# [The problem]
Here are some records; copy every line that holds the word "soft".

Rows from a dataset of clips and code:
* BEGIN *
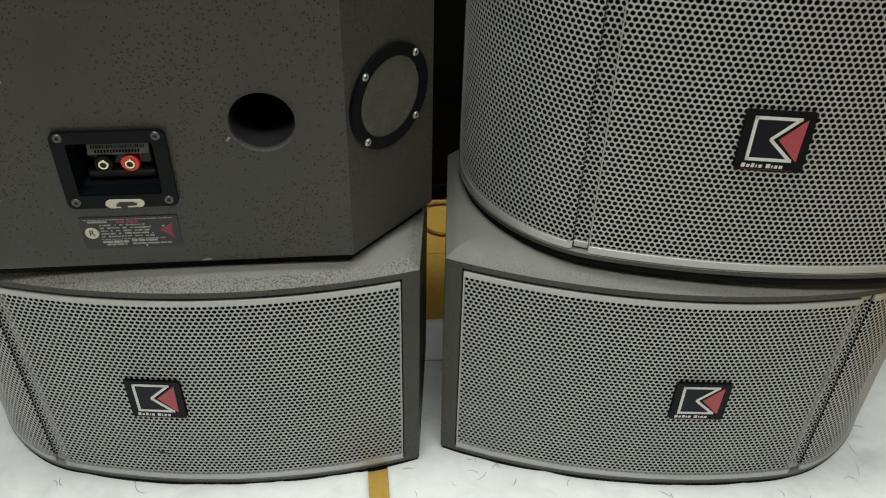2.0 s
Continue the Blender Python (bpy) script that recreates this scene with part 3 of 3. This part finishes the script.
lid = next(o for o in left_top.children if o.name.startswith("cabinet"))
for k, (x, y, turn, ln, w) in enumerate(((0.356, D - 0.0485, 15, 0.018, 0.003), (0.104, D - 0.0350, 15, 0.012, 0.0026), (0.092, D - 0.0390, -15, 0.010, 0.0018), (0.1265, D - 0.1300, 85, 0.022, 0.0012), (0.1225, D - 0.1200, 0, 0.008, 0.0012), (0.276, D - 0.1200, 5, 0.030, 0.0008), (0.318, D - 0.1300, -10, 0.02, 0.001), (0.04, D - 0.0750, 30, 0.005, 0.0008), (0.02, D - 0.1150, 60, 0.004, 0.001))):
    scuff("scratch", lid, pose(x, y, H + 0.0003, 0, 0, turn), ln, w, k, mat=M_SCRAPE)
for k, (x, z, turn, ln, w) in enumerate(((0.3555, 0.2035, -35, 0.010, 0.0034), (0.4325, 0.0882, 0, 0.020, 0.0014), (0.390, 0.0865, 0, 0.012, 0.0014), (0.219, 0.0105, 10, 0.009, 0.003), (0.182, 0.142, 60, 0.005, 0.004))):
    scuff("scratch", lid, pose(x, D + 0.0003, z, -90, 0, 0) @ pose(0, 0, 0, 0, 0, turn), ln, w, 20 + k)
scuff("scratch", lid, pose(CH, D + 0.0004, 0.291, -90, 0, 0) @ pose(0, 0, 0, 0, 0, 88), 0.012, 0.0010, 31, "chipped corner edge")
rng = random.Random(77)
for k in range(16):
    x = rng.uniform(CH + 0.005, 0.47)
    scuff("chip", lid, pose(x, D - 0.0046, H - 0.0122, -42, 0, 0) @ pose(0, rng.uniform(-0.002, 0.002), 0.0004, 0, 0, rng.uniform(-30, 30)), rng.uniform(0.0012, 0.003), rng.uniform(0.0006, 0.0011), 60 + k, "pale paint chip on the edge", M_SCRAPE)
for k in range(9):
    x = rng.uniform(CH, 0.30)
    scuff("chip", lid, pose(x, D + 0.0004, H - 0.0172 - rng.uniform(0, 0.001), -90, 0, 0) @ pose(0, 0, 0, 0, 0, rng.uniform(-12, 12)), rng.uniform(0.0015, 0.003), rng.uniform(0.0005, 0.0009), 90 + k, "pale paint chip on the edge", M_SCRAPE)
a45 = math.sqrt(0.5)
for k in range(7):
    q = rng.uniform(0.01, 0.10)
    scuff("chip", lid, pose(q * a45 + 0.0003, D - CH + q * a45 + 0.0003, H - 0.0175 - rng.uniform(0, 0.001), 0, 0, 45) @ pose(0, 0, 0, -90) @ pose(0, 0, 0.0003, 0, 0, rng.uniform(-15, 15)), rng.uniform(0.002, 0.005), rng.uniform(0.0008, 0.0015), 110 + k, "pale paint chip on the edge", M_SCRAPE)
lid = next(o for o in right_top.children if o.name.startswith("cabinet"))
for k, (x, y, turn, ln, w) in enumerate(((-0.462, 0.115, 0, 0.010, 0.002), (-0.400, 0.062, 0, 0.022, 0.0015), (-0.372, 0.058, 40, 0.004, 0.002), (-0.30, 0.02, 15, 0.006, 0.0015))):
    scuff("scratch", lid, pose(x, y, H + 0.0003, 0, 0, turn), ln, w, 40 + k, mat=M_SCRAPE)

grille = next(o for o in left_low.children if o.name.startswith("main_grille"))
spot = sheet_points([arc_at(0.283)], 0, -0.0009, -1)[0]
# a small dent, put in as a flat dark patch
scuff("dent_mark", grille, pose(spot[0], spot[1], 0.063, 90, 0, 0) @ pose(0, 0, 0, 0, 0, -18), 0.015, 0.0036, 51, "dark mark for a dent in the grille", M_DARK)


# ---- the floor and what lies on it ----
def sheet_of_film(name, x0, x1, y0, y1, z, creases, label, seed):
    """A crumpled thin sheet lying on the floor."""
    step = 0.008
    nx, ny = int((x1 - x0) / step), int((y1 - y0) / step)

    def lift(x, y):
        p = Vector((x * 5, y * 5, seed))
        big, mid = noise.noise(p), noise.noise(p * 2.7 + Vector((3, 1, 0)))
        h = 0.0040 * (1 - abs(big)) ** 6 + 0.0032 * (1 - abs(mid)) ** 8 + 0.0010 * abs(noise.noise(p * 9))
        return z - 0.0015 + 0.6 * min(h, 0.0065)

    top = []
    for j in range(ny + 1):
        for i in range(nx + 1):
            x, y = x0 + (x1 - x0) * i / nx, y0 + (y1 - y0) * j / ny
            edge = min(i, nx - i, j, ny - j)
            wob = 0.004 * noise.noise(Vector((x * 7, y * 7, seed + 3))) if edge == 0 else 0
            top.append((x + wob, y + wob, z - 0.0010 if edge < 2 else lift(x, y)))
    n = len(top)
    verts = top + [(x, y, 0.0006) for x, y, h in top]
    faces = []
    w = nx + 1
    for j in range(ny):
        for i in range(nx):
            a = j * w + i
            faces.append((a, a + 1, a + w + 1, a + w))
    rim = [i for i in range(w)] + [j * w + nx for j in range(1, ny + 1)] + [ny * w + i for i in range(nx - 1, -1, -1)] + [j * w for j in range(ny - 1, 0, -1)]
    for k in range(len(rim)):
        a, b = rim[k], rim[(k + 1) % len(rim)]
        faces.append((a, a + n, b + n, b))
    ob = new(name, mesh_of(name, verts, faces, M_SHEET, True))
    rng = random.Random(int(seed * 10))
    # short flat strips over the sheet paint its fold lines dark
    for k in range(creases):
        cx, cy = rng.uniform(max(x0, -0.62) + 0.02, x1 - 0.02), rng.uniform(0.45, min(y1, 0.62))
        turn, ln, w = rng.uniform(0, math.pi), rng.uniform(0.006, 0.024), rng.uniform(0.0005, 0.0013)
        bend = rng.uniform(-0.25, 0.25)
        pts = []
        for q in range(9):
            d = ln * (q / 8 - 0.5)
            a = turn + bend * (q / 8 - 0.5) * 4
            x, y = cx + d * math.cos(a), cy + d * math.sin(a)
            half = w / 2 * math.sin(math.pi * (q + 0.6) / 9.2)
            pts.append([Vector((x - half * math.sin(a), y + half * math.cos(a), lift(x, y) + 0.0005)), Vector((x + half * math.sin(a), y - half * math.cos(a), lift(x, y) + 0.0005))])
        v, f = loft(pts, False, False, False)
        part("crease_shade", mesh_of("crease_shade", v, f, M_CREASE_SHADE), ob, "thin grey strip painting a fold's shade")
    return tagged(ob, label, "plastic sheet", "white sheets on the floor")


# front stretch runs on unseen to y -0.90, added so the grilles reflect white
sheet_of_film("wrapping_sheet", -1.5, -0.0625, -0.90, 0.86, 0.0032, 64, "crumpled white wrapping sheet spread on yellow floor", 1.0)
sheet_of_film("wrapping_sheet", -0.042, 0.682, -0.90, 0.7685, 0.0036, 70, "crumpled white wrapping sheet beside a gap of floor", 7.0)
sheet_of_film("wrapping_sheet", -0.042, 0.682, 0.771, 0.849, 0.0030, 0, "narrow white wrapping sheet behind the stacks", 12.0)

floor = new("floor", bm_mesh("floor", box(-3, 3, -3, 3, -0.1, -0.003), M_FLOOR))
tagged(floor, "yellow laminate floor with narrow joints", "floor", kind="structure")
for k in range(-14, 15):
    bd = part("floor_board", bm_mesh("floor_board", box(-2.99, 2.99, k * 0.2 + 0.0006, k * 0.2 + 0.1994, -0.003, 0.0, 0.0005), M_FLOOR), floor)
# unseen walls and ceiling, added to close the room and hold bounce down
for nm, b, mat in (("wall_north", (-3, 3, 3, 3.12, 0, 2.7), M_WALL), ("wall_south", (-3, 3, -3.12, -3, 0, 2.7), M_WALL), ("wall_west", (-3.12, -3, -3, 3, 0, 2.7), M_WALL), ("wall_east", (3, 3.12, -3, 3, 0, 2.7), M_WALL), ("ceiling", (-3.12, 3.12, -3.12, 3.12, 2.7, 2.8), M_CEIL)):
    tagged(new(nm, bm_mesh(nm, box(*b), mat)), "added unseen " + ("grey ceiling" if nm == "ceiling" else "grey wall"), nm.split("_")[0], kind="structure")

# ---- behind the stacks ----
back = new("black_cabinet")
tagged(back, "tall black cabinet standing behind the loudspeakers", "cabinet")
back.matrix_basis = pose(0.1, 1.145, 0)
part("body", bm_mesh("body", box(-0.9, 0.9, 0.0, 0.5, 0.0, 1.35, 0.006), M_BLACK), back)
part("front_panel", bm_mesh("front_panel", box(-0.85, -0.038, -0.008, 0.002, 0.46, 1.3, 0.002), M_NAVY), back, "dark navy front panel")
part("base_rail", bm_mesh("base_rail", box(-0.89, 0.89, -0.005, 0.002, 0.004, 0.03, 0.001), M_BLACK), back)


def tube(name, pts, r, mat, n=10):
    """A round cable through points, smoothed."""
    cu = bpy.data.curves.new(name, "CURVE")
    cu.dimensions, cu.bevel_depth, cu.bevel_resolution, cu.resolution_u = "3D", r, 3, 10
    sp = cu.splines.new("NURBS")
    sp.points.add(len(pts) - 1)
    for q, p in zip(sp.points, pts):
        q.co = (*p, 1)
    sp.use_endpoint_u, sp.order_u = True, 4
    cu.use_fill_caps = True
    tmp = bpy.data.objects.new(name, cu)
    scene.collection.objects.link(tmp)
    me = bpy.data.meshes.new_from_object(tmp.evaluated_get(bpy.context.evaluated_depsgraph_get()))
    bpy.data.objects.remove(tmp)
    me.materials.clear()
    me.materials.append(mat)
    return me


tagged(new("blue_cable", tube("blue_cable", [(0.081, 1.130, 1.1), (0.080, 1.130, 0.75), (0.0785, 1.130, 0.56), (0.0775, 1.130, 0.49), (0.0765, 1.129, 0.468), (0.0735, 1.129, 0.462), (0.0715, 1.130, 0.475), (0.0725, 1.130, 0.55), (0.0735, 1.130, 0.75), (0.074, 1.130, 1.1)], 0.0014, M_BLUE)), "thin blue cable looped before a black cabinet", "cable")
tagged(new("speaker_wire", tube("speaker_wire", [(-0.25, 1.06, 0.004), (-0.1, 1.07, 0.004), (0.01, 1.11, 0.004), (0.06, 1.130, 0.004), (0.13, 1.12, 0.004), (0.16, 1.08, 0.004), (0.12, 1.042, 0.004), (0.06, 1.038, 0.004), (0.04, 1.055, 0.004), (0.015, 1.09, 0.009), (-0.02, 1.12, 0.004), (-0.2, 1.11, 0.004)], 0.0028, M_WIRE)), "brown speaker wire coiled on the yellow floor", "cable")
* END *
* BEGIN *
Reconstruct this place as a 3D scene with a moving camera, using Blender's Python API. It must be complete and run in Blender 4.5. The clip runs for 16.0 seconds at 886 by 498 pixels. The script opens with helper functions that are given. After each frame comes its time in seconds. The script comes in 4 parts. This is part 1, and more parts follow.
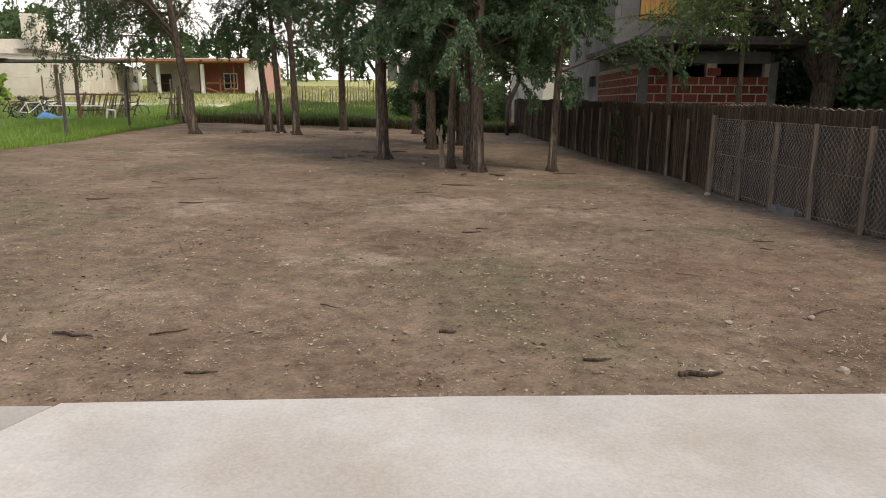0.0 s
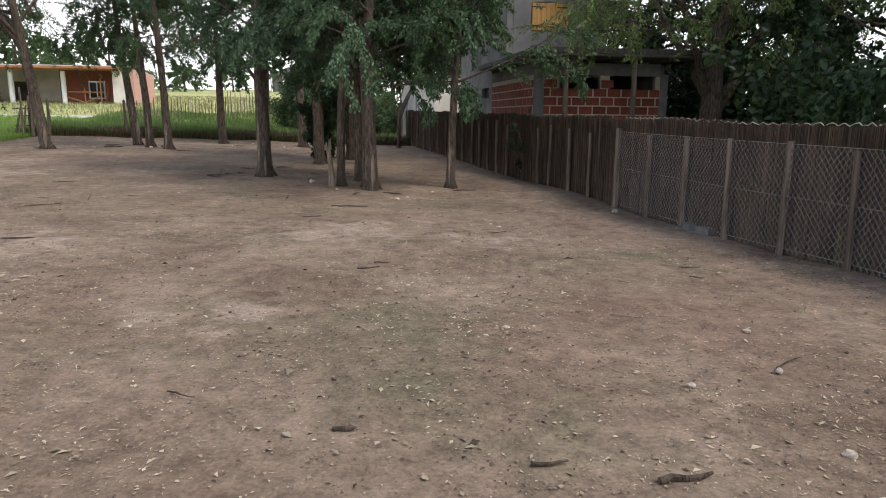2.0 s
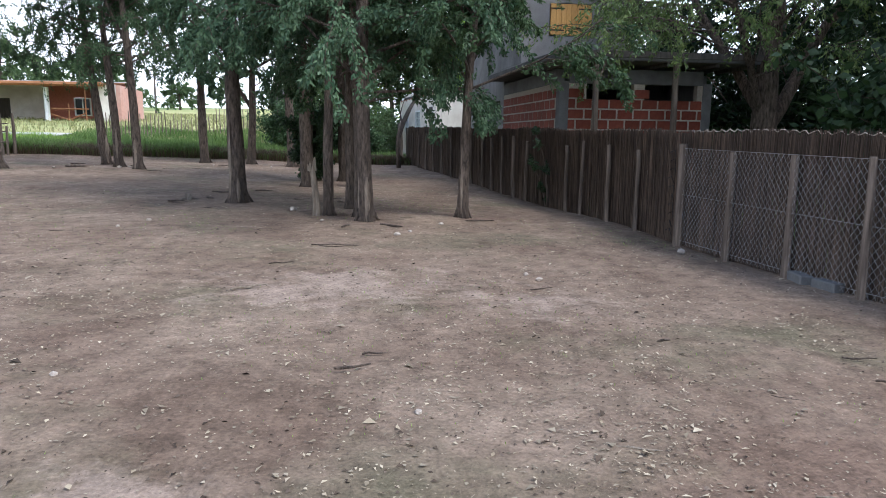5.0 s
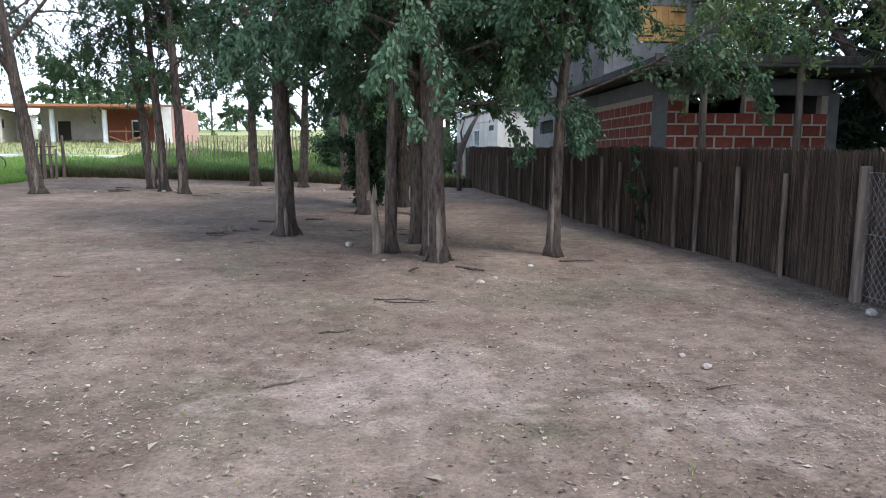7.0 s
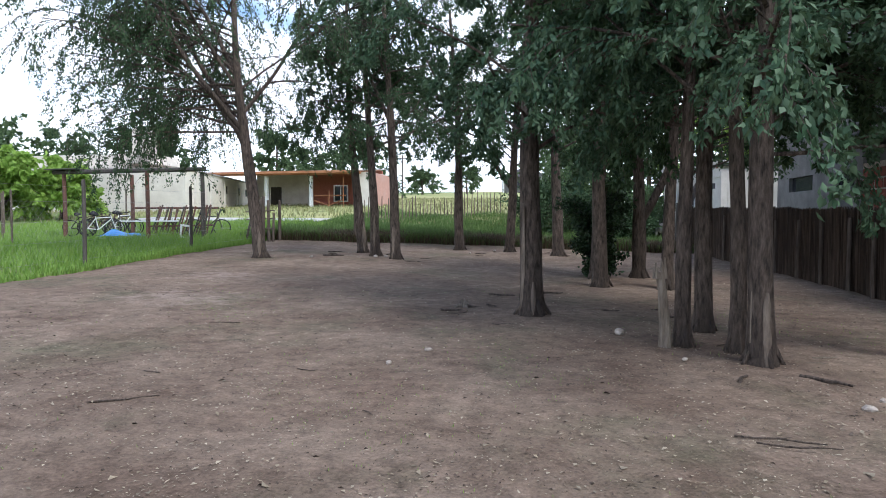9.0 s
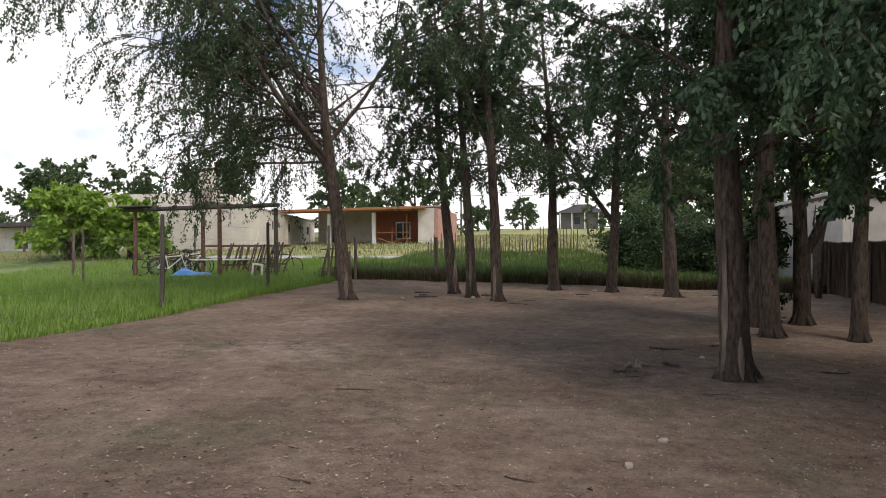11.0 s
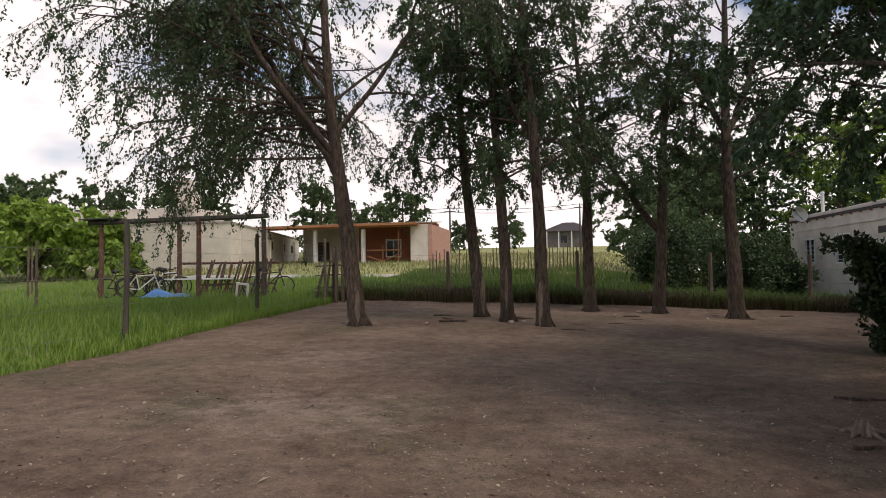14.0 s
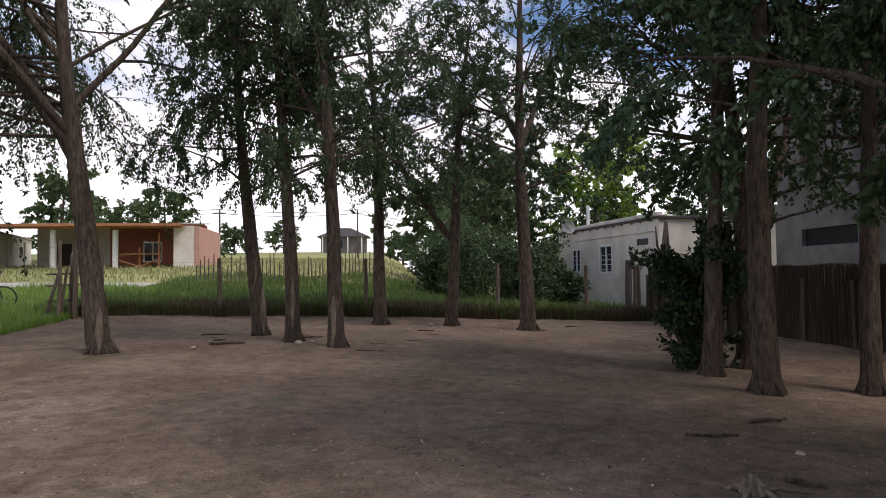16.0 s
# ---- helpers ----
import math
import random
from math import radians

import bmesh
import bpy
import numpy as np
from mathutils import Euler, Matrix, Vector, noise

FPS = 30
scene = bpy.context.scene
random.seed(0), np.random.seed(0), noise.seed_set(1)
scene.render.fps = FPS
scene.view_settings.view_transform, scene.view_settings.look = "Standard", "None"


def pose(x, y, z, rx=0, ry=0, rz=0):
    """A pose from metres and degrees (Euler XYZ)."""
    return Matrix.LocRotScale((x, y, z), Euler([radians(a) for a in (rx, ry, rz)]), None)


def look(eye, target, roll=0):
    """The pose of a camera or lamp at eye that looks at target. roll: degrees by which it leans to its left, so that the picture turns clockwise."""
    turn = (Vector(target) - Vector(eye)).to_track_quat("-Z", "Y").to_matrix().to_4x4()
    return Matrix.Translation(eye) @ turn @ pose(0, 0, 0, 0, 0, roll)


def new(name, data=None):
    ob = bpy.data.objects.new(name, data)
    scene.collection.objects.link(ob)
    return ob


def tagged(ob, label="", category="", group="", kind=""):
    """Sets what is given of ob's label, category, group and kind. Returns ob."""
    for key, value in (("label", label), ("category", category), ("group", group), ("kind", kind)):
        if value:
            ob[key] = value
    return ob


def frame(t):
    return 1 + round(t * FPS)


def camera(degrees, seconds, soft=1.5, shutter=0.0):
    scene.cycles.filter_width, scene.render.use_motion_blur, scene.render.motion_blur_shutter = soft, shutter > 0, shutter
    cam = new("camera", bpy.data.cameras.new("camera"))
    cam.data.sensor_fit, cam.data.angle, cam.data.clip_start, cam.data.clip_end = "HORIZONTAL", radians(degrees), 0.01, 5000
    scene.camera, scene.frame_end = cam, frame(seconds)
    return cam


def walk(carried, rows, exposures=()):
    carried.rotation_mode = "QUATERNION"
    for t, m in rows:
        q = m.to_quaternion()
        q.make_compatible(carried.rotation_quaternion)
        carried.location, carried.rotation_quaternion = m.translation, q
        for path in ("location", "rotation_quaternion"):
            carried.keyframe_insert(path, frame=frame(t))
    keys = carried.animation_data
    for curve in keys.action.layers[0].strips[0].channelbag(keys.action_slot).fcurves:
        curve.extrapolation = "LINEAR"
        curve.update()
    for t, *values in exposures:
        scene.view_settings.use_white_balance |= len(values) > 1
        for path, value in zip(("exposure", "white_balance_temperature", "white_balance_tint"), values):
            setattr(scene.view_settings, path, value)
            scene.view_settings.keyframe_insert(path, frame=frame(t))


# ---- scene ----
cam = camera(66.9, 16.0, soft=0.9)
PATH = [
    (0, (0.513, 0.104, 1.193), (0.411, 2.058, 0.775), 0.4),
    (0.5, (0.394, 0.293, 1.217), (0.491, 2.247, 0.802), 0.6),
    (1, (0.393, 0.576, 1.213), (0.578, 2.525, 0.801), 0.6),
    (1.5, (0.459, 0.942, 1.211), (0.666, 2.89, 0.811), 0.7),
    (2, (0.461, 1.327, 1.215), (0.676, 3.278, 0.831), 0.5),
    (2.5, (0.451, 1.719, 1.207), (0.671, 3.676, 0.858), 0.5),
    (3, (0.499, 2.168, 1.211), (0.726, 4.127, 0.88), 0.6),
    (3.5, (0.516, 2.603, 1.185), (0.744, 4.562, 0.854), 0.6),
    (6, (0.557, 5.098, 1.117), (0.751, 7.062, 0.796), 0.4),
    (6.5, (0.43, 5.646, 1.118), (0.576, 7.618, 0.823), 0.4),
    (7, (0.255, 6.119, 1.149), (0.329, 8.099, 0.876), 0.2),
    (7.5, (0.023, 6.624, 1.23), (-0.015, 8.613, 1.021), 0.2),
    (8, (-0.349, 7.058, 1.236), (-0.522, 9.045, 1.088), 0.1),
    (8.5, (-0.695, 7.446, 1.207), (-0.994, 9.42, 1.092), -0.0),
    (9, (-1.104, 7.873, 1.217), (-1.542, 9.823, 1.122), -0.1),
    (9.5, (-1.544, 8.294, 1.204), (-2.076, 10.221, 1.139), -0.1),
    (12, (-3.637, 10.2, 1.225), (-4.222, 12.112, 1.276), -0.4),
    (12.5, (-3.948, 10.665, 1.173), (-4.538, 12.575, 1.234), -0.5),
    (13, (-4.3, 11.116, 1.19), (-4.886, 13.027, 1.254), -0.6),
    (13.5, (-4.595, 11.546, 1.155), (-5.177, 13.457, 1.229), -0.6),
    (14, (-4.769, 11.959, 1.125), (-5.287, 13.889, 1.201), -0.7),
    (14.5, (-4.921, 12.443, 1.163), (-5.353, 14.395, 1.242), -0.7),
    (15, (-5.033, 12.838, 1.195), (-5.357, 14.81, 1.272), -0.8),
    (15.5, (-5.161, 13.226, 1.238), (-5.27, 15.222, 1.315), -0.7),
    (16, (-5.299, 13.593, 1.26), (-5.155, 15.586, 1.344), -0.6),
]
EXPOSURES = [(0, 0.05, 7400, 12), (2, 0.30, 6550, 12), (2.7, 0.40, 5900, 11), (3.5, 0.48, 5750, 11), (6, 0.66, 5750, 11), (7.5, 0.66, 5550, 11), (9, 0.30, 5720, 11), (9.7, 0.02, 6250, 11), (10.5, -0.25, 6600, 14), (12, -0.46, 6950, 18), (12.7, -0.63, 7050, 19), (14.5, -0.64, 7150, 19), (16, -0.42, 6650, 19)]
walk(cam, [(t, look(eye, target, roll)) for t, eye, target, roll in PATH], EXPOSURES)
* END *
# [Full response]
def camera(degrees, seconds, soft=1.5, shutter=0.0):
    scene.cycles.filter_width, scene.render.use_motion_blur, scene.render.motion_blur_shutter = soft, shutter > 0, shutter
cam = camera(66.9, 16.0, soft=0.9)